A produção mescla assim enquadramentos mais lúdicos – que ainda que capturem fenômenos reais da natureza, os esculpem na escolha cuidadosa de luz e enquadramento – com uma câmera que pouco intervém nas cenas desenhadas pela tensão de Nova Delí, reservada à observação. Nessa mistura, a própria linguagem de documentário reinvindica as suas contribuições para a discussão – como podem essas duas realidades permanecer coexistindo?
Vem justamente dessa ânsia de compreensão da natureza o belo trabalho dos irmãos Mohammad Saud e Nadeem Shehzad, que investem em nada mais do que uma tentativa de interação com o meio que os cerca. É curiosa a maneira como a direção coloca, por exempla, uma relação análoga entre as relações da dupla e seus parentes e da mesma e as aves resgatadas. Fica clara uma transposição de seus mundos individuais para a dedicada ligação que estabelecem com os Milhafres pretos resgatados, e em cuja salvação tentam reaver a sua própria maneira de mudar a realidade.

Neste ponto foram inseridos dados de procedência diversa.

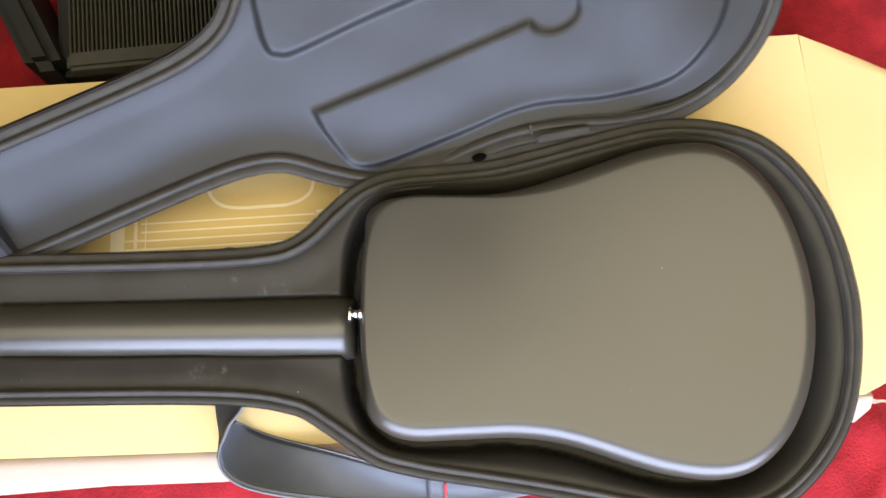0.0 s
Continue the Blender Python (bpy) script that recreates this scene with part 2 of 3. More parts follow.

Finalmente, é essa tentativa até transcendental que unifica o filme como um todo, merecendo ainda mencionar a simbologia religiosa que reveste o pássaro em questão. Reconhecido como um sinal de prosperidade, fica clara que um dos motivos de sua destruição – ainda que indireto na amplificação da poluição atmosférica – se encontra nos altos índices de perseguição religiosa. Em matéria prática, tal aspecto da análise complexifica o dia a dia dos irmãos, que lidam com a perseguição a praticantes do Islamismo, bem como estabelece uma espécie um lirismo sádico de reversão dos próprios propósitos contra ele mesmo.
Registrando com a maestria a magia da natureza que se esgueira por entre a densidade urbana, mas que ainda assim é reconhecida com um merecido olhar crítico, “All that breathes” traz um ponto de vista único na retratação da eclosão de um complexo centro cultural: a ótica de uma beleza apenas existente no natural. Dessa forma, o documentário se destaca por misturar o lúdico ao peso do real, traçando um grito de urgência através da relação que Mohammad e Named com os pássaros resgatados.